Уильям Теккерей - Английские юмористы XVIII в.
Все они начинали, как полагается, в школе или в колледже, сочиняя восхваления общественным деятелям, именуемые одами на события общественной жизни, битвы, осады, браки в придворных кругах и смерти, в которых изводили олимпийских богов и трагическую музу заклинаниями, по моде того времени, господствовавшей во Франции и Англии. «На помощь, Бахус, Аполлон и Марс!» восклицал Аддисон или Конгрив, воспевая Вильгельма или Мальборо. «Accourez, chastes nymphes de Permesse, – говорит Буало, прославляя Великого Монарха. Des sons que ma lyre enfante ces arbres sont rejouis; marquez en bien la cadence; et vous, vents, faitessileace! levais chanter de Louis!»[44] Ученические сочинения и упражнения – вот единственное, что уцелело от этой школьной моды. Олимпийцев больше не беспокоят на их вершине. Какому выдающемуся человеку, какому поставщику поэзии в провинциальную газетку придет теперь в голову написать поздравительную оду по случаю рождения наследника у какого-нибудь герцога или женитьбы аристократа? В прошлом веке юноши из университетов поголовно упражнялись в этих наивных сочинениях; и некоторые прославились, обрели покровителей и доходные места еще при жизни, а многие ничего не получили за старания своей музы, как они изволили выражаться.

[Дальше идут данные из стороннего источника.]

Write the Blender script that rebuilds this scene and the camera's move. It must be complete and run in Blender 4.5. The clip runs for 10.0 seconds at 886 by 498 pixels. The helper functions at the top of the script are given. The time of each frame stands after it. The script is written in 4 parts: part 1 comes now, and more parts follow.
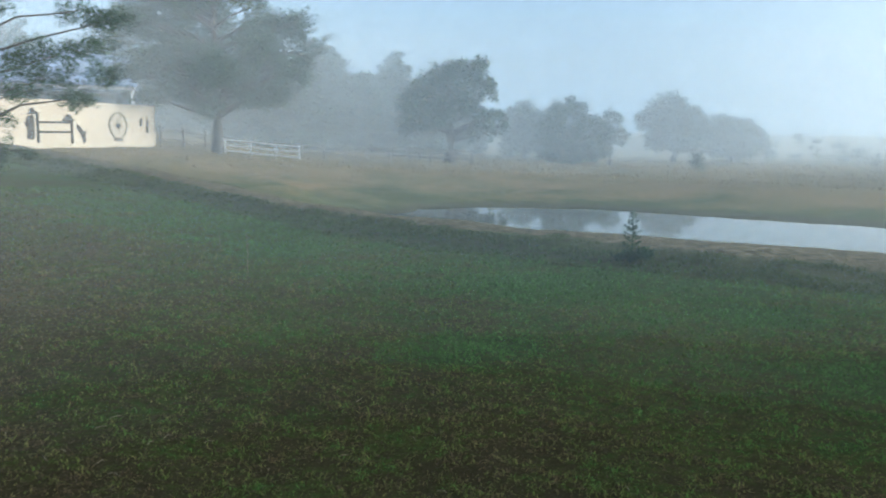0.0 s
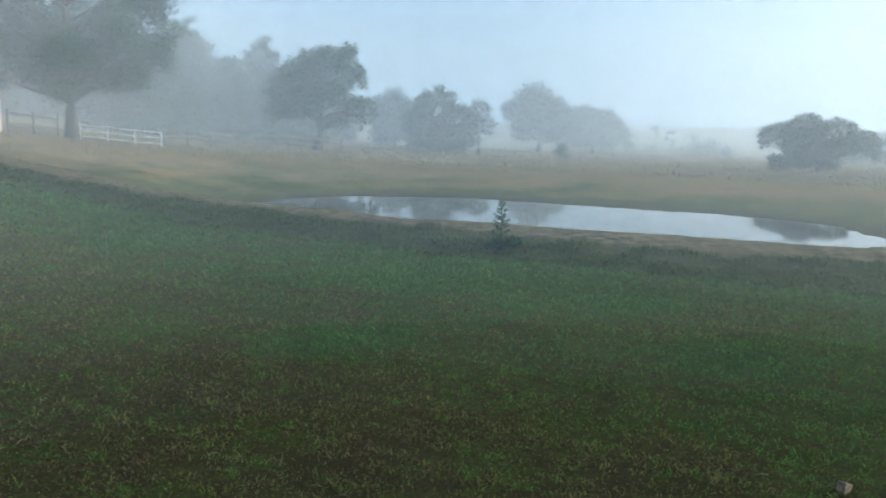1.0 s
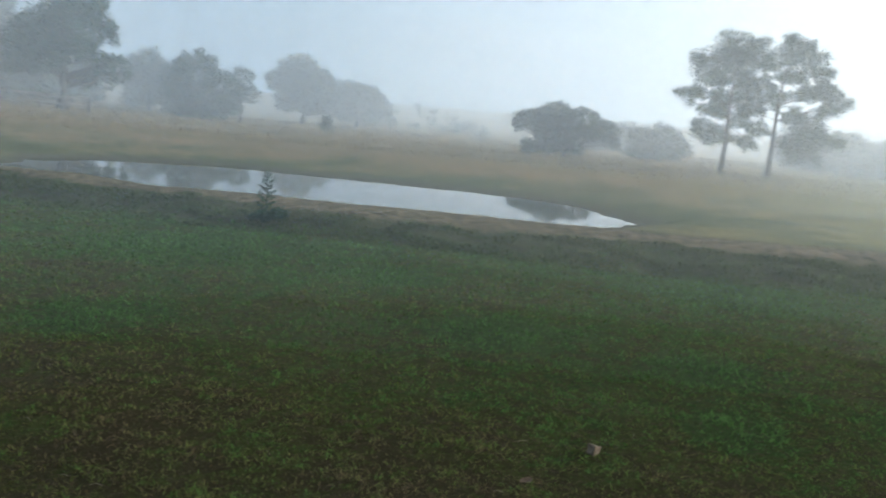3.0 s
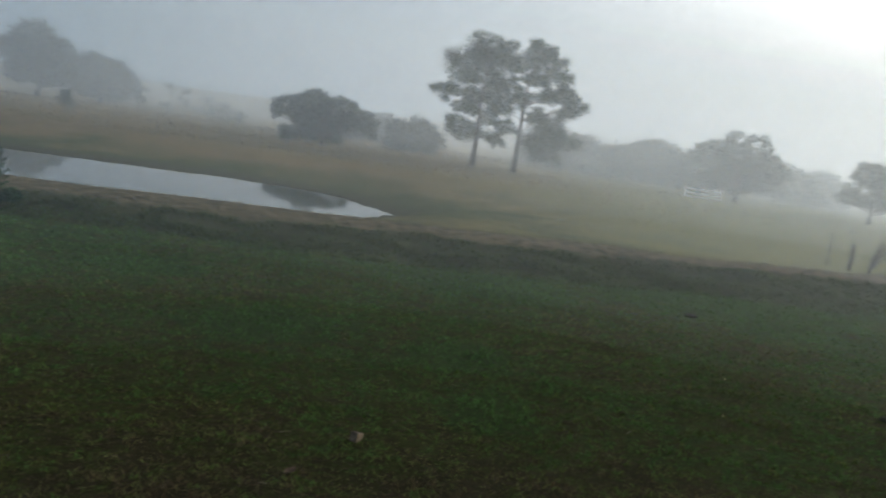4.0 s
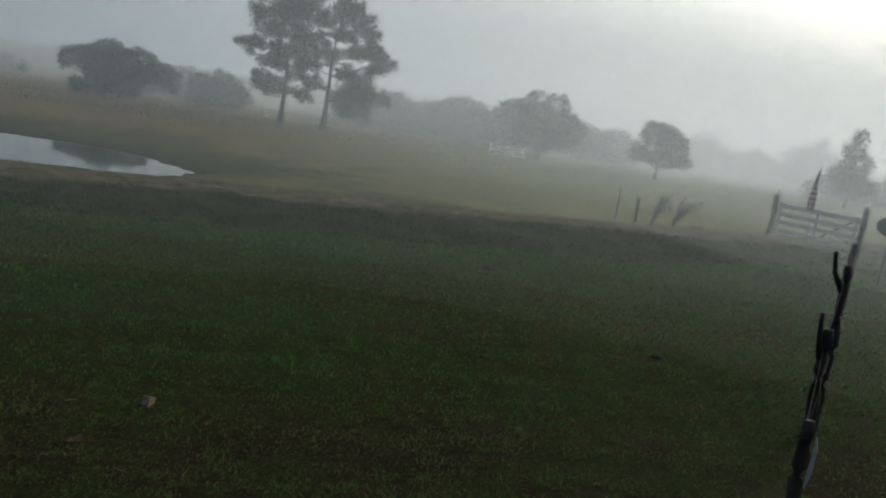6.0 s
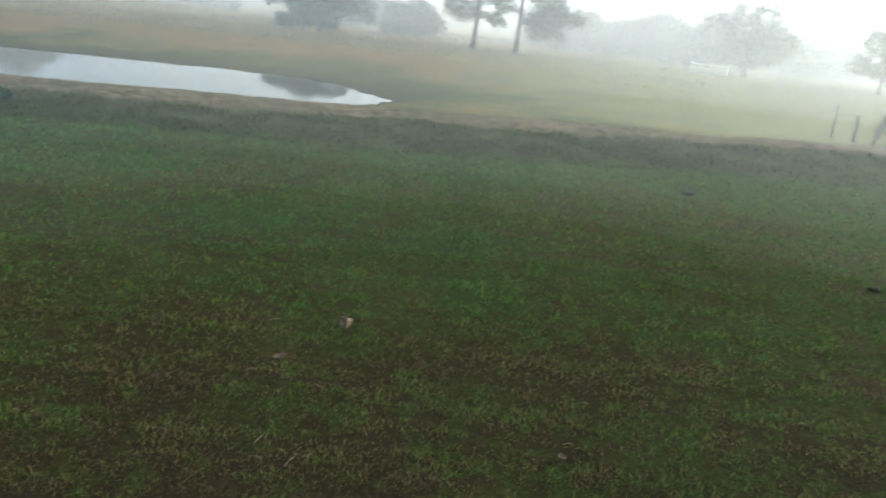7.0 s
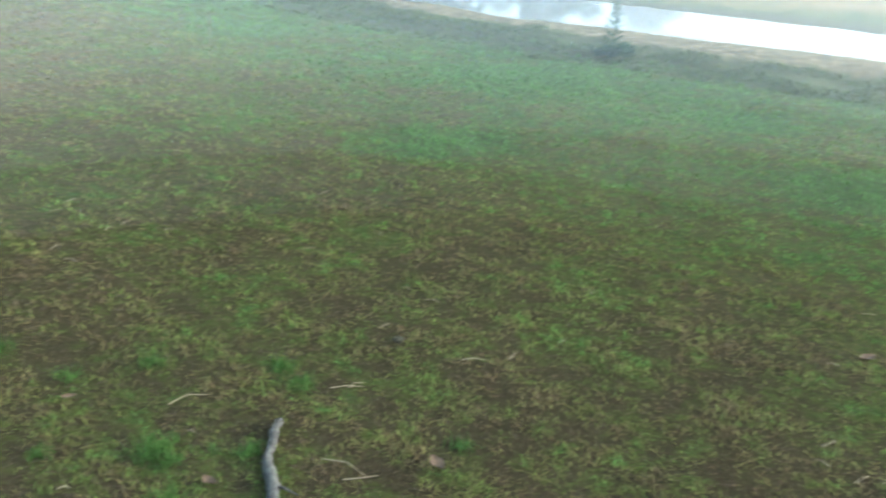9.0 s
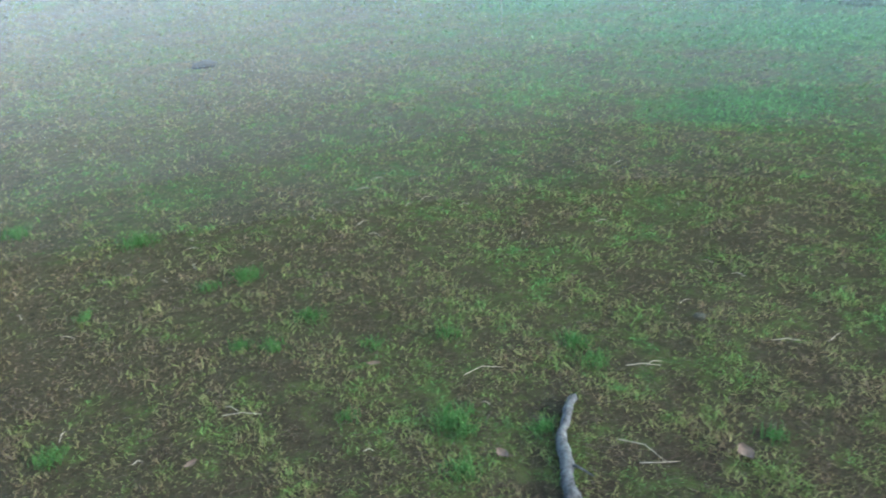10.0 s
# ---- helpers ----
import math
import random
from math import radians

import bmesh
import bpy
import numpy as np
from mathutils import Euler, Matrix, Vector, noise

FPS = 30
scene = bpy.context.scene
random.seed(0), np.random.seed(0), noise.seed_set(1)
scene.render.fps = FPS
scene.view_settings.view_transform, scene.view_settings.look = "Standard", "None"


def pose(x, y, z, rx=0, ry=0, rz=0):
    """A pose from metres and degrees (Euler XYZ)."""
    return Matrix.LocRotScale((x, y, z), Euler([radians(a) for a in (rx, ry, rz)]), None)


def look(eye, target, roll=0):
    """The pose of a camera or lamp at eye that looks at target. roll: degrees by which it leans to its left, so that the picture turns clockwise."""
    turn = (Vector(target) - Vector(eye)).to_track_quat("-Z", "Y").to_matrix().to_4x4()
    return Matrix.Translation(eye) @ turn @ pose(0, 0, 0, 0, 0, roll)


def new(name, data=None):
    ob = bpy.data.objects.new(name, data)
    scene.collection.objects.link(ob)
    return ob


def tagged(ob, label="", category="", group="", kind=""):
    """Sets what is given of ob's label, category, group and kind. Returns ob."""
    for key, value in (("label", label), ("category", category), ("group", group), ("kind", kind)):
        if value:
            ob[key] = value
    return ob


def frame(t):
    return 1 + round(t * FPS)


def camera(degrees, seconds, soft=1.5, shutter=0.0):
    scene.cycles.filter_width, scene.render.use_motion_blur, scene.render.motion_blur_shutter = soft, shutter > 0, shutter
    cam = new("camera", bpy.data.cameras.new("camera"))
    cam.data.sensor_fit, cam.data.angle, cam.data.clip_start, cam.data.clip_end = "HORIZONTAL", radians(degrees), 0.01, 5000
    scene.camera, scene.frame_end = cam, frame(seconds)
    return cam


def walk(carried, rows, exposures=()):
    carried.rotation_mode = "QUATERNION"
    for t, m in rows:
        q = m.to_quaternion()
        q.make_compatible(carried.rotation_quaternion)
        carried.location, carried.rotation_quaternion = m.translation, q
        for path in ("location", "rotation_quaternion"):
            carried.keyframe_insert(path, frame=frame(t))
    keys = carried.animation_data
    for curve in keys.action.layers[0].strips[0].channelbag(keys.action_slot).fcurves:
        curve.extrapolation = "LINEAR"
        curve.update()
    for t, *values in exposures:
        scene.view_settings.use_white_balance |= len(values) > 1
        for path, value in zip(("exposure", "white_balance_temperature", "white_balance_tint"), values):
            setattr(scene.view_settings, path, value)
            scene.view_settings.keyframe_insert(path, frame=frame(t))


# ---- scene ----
# The walk: a slow pan by hand over a misty yard, out to the gate and back down to the lawn.
cam = camera(54.0, 10.0, soft=1.9, shutter=0.35)
ROWS = [  # seconds, x, y, z, yaw, pitch, roll
    (0.0, 0.001, -0.001, 2.401, -0.24, -7.74, 0.60),
    (0.5, -0.015, -0.026, 2.421, -4.63, -7.93, 0.25),
    (1.0, -0.013, 0.032, 2.414, -8.85, -8.37, 1.32),
    (1.5, -0.007, 0.090, 2.402, -12.06, -8.69, 1.28),
    (2.0, -0.003, 0.145, 2.394, -16.56, -8.92, 2.08),
    (2.2, 0.006, 0.151, 2.391, -17.73, -9.06, 2.00),
    (3.3, -0.096, 0.175, 2.386, -29.01, -9.01, 5.90),
    (3.5, -0.115, 0.153, 2.386, -32.40, -8.77, 6.23),
    (4.0, -0.147, 0.172, 2.403, -40.87, -8.21, 8.11),
    (4.5, -0.091, 0.110, 2.401, -48.81, -6.91, 8.87),
    (5.0, -0.073, 0.091, 2.406, -54.35, -6.69, 9.34),
    (5.2, -0.088, 0.062, 2.416, -54.80, -7.14, 9.02),
    (6.3, -0.113, -0.011, 2.440, -51.18, -11.20, 8.06),
    (6.5, -0.073, 0.013, 2.429, -48.46, -12.91, 7.25),
    (7.0, -0.007, 0.050, 2.418, -41.29, -15.71, 6.32),
    (7.5, 0.010, 0.110, 2.388, -34.99, -17.30, 7.43),
    (8.0, 0.050, 0.141, 2.387, -24.86, -18.69, 4.84),
    (8.5, -0.001, 0.204, 2.401, -13.90, -20.26, 4.47),
    (9.0, 0.007, 0.263, 2.384, -2.77, -21.50, 3.50),
    (9.5, 0.029, 0.338, 2.354, 10.37, -22.46, -2.44),
    (10.0, -0.013, 0.418, 2.295, 17.91, -22.86, -4.93),
]
walk(cam, [(t, pose(x, y, z, 90 + p, 0, yaw) @ pose(0, 0, 0, 0, 0, r)) for t, x, y, z, yaw, p, r in ROWS],
     exposures=[(0.0, 0.0, 5700, 4), (2.0, 0.05, 5900, 7), (3.5, -0.42, 6200, 10), (4.5, -1.35, 6350, 11), (5.2, -1.6, 6350, 11),
                (6.3, -0.95, 6350, 9), (7.0, 0.3, 6400, 8), (7.5, 0.85, 6350, 6), (8.5, 1.6, 6250, 6), (9.3, 1.7, 5500, 4), (10.0, 1.72, 5020, 7)])
scene.cycles.transparent_max_bounces = 32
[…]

Пиндарические оды Уильяма Конгрива[45] еще можно найти в «Поэтах» Джонсона, в этом ныне уже непосещаемом поэтическом уголке, где покоится столько забытых знаменитостей; но хотя Конгрив тоже был единогласно признан одним из величайших трагических поэтов всех времен, своему остроумию и таланту он прежде всего обязан счастливой судьбой. Известно, что его первая пьеса «Старый холостяк» обратила на автора внимание великого покровителя английских муз Чарльза Моатегью, лорда Галифакса, который возжелал, чтобы столь выдающийся талант обрел уверенность и спокойствие, и мгновенно назначил его членом парламентской комиссии по наемным, экипажам, а в скором времени предоставил ему место в «Трубочном ведомстве», и вслед за тем должность в таможне с жалованием в 600 фунтов.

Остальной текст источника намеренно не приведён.